*** PROVIDED INFORMATION

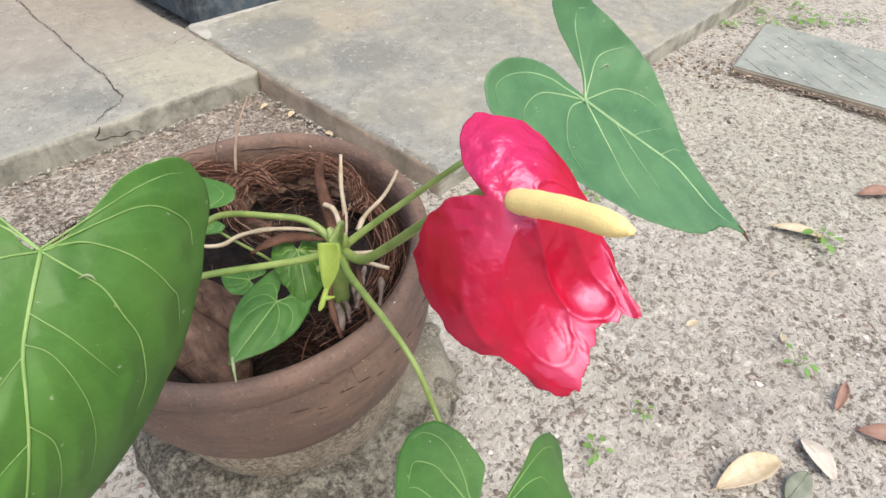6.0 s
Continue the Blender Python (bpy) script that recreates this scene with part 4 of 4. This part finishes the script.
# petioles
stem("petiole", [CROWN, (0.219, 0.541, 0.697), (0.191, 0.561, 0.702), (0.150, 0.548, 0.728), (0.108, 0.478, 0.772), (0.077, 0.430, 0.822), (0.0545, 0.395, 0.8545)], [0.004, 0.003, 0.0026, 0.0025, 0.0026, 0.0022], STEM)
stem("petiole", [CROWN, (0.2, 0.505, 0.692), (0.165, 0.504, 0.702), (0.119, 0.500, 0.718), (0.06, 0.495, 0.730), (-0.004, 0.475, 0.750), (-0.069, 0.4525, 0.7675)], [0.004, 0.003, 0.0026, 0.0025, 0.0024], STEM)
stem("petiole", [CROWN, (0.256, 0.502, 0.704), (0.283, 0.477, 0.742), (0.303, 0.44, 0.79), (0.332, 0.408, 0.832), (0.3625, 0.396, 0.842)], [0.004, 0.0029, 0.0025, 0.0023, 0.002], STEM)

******
*** PROVIDED INFORMATION

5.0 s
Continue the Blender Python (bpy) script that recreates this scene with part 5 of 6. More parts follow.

******
*** PROVIDED INFORMATION

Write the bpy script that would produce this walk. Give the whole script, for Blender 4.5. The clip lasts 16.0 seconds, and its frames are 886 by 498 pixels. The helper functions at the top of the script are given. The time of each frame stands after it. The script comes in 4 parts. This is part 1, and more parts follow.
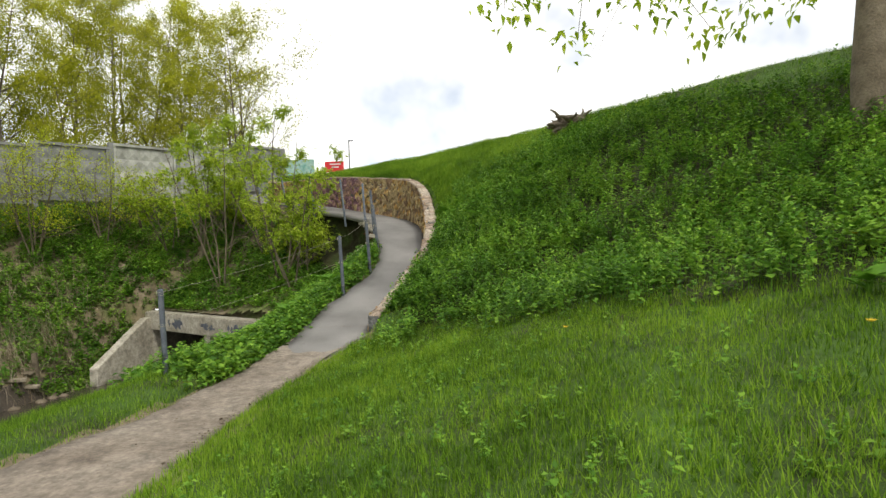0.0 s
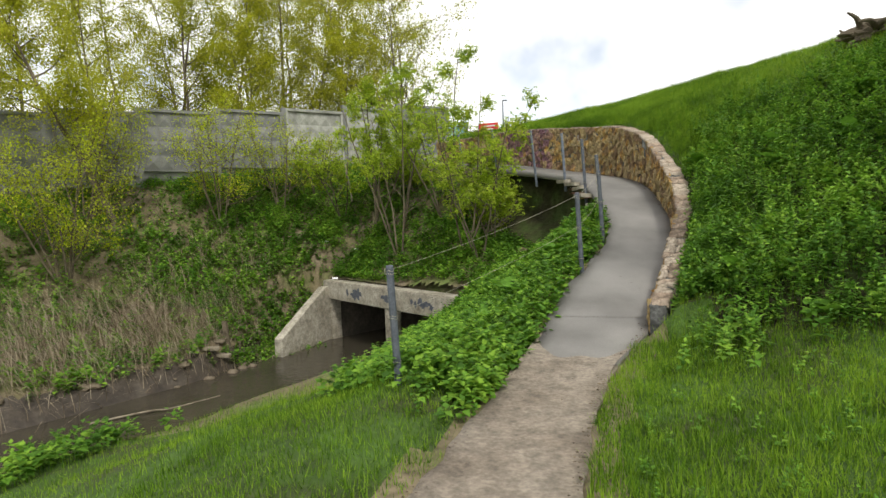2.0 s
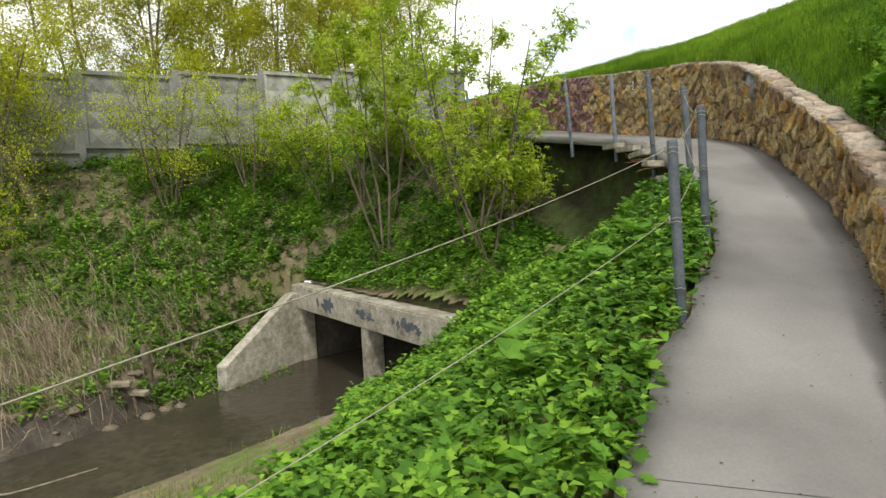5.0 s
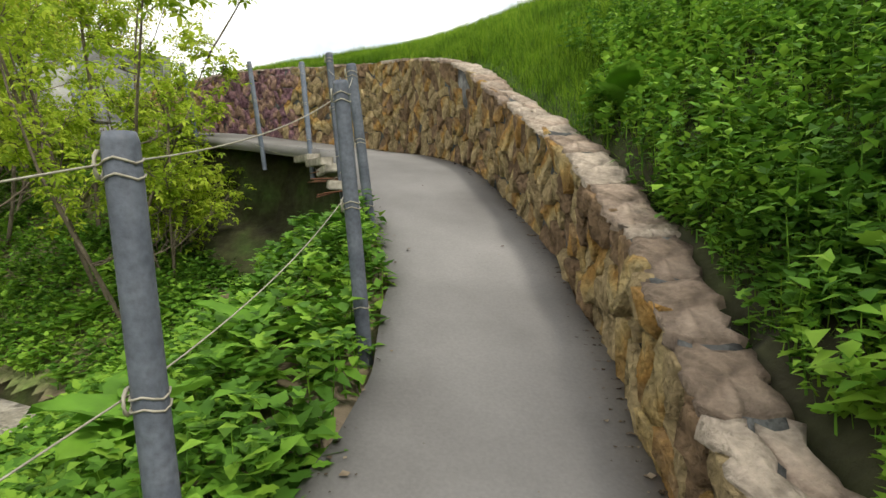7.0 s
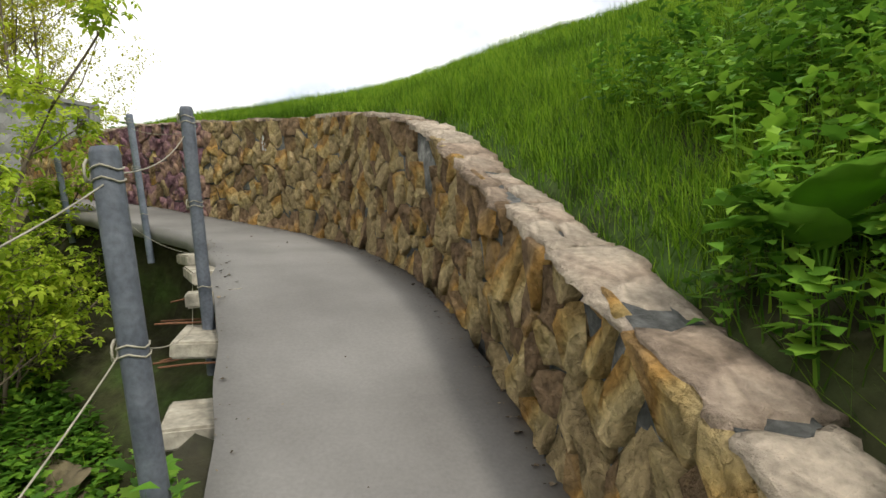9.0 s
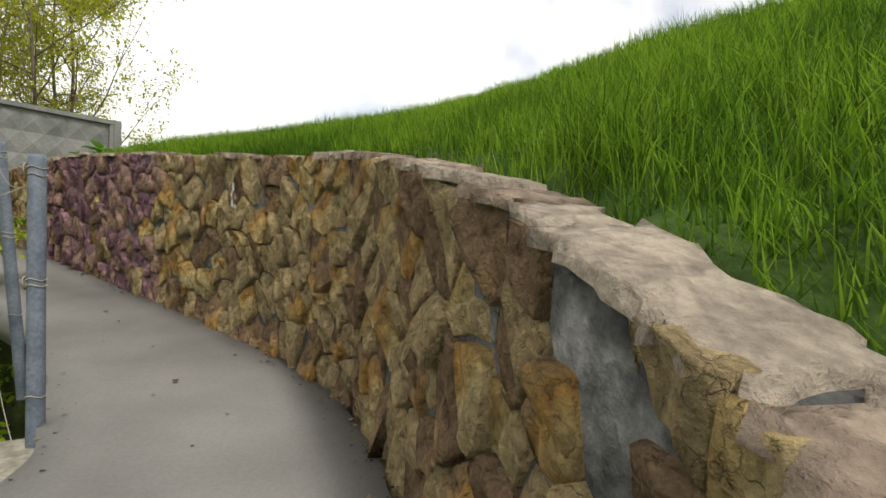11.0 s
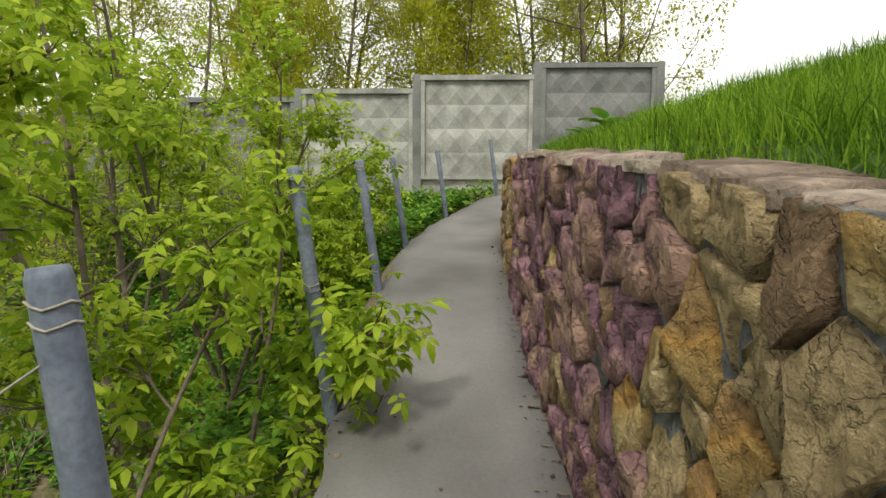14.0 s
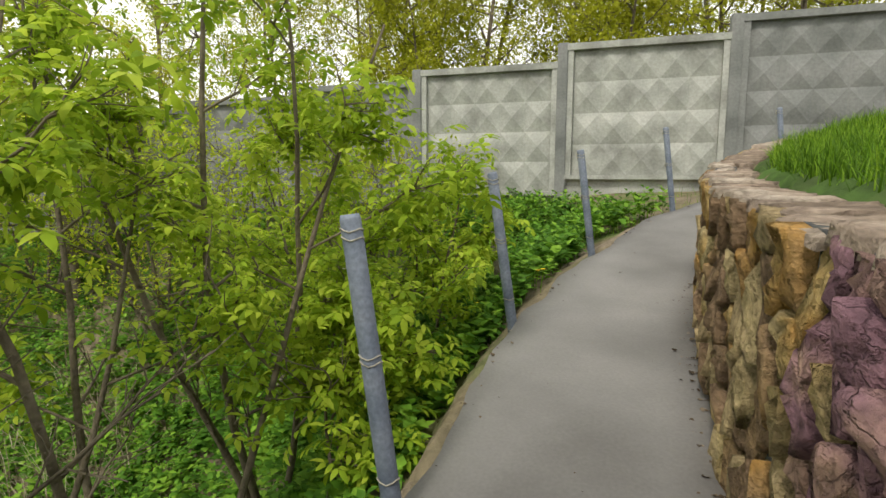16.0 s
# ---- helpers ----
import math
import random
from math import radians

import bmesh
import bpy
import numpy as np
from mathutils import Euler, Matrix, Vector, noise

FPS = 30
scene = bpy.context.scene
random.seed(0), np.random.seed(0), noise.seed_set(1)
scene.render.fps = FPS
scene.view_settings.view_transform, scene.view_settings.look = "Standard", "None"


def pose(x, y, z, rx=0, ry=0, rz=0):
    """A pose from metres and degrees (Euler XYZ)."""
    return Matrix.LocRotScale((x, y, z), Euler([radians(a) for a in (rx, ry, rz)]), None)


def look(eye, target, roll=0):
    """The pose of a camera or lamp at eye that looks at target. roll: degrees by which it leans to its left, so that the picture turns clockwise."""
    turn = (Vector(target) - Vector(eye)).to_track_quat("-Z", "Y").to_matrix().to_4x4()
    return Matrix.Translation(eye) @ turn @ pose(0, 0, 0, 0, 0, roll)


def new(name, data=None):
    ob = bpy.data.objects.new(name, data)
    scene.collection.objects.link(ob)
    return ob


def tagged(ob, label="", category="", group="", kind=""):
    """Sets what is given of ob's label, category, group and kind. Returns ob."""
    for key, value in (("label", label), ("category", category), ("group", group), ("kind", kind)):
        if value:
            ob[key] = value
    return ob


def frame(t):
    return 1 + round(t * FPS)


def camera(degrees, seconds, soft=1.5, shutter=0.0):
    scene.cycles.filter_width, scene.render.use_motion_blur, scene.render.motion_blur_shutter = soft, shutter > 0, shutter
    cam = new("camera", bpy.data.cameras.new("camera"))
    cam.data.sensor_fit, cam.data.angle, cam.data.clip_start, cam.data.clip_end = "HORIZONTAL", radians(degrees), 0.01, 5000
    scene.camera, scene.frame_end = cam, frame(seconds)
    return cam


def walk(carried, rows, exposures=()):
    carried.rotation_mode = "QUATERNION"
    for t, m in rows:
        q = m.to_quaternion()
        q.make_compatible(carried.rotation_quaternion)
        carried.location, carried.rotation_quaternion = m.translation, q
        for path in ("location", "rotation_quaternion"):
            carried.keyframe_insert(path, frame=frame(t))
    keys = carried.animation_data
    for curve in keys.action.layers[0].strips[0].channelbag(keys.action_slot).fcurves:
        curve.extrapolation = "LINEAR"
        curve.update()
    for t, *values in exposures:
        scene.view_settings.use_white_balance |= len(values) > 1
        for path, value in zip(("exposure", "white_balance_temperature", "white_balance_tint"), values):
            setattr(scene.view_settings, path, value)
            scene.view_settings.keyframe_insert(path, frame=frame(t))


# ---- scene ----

******

From the records above, quote only the lines running from the line with "q = m.to_quaternion()" to the line with "# ---- scene", both lines included.

        q = m.to_quaternion()
        q.make_compatible(carried.rotation_quaternion)
        carried.location, carried.rotation_quaternion = m.translation, q
        for path in ("location", "rotation_quaternion"):
            carried.keyframe_insert(path, frame=frame(t))
    keys = carried.animation_data
    for curve in keys.action.layers[0].strips[0].channelbag(keys.action_slot).fcurves:
        curve.extrapolation = "LINEAR"
        curve.update()
    for t, *values in exposures:
        scene.view_settings.use_white_balance |= len(values) > 1
        for path, value in zip(("exposure", "white_balance_temperature", "white_balance_tint"), values):
            setattr(scene.view_settings, path, value)
            scene.view_settings.keyframe_insert(path, frame=frame(t))


# ---- scene ----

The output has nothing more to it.